◆ Dataset extract
━━━━━━
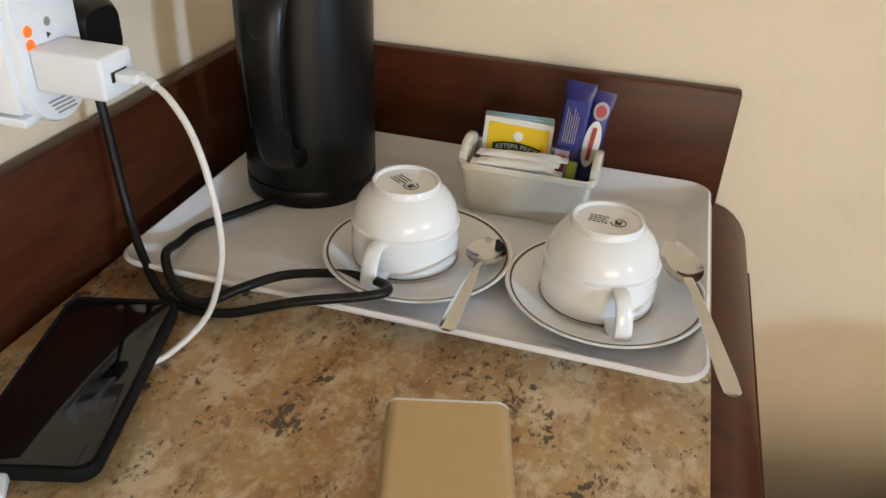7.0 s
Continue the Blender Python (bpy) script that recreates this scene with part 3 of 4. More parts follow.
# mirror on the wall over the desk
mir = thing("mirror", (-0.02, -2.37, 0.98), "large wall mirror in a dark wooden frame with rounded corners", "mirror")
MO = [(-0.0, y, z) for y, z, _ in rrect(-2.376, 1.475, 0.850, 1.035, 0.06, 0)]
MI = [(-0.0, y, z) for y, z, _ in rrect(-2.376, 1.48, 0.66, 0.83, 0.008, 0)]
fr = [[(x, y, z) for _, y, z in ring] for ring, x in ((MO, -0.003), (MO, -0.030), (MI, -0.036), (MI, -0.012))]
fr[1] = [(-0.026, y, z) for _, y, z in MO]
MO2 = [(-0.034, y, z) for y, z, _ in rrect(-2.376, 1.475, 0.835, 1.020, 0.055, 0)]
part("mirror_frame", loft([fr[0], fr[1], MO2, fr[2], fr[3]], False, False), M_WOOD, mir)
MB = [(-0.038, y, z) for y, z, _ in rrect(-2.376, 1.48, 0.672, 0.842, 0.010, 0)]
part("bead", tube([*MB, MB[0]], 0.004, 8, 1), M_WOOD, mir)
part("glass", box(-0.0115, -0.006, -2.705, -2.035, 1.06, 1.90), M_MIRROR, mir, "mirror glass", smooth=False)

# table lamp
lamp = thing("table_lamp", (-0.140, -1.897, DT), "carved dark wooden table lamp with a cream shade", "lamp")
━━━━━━
◆ What is expected
Search the listing for the word "with". Copy every line in which it occurs.

◆ Solution
Continue the Blender Python (bpy) script that recreates this scene with part 3 of 4. More parts follow.
mir = thing("mirror", (-0.02, -2.37, 0.98), "large wall mirror in a dark wooden frame with rounded corners", "mirror")
lamp = thing("table_lamp", (-0.140, -1.897, DT), "carved dark wooden table lamp with a cream shade", "lamp")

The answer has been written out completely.